Day 1 – September 27th
My pain is as raw as my bleeding heart. I am confused. My flesh is hurting and my eyes are burning from crying endlessly. I am exhausted and this is just the beginning.
I gave him 5 years and the best of me. Now, his crushing me with his lies and ignorance, like I’m the tiniest leaf blown by the wind. He doesn’t see me as a human being any longer. I’m just a problem that needs to be taken care of. Our vows, our promises, our dreams lost their contour. They died the moment he cheated. With each moment he chose her over me, everything transformed into a vanished old memory.
Home is just a graveyard now. I’m standing here, slowly packing the last pieces of myself. I need to move on and I have no idea how.
By 8 o’clock, Sam knocks at the door and asks me if I’m ready. I can’t take many things for now. My luggage is light and the animals are prepared for their journey. While he loads the car, I am mechanically doing one last check. I take a look around and activate the alarm. The first seconds, away from the life I knew, are officially ticking. There’s no turning back at this point.

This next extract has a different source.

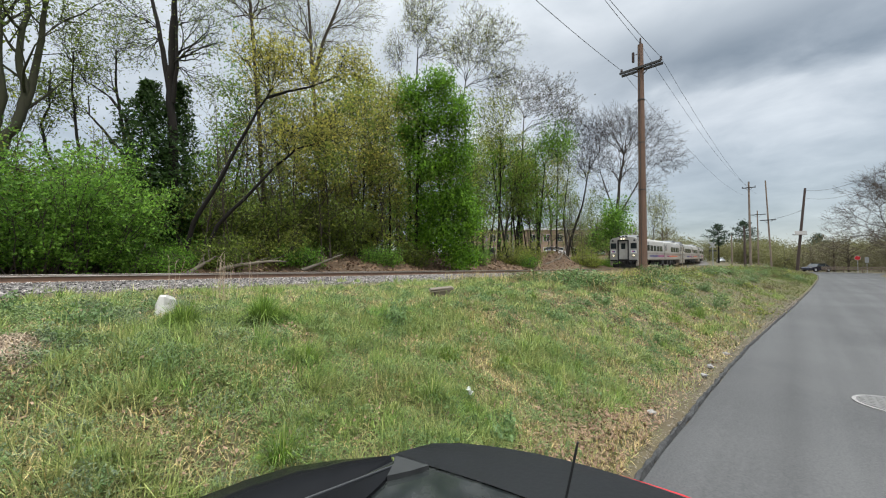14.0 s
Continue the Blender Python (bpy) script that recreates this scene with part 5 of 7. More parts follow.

I get in the car and a vibrant piano playlist is singing in the background. The type of songs that whispers you to trust the process, as they welcome you into a new chapter. The animals are calmed and secured. Sam looks at me, the engine starts and I am holding tight on my seat belt. Rain drops are dancing on the windscreen, while we get moving in a shivering darkness.
God, where are you?
30 minutes pass by and we arrive at their place. Kelly, his wife, greets me with her arms wide open. My cheeks are brushed by the indoor heat and my senses are numbed by the unfamiliar. I`ve never been here before and I don’t know how to feel. However, it does seem peaceful and quiet. I need to be within a family. I just lost mine.
We bring everything inside and shortly after I take Mira, my dog, for a walk. She knows something is happening. For the past two months, I have not been able to properly interact with her. Most of the days, she heard me crying and she came to lick me, as a sign of comfort. We played, but I was not physically there. We went for many walks, but I was trapped into overthinking that I am not good enough.
Upon my return, we have a little chat in the kitchen and they welcome me, one more time, as a family. Shortly after, I excuse myself and the couch is settled for me. Their living room will be my home for a long period of time and I need to adjust to this new reality. All I want is a good night sleep. Maybe tomorrow it will be different. Maybe tomorrow I will be better.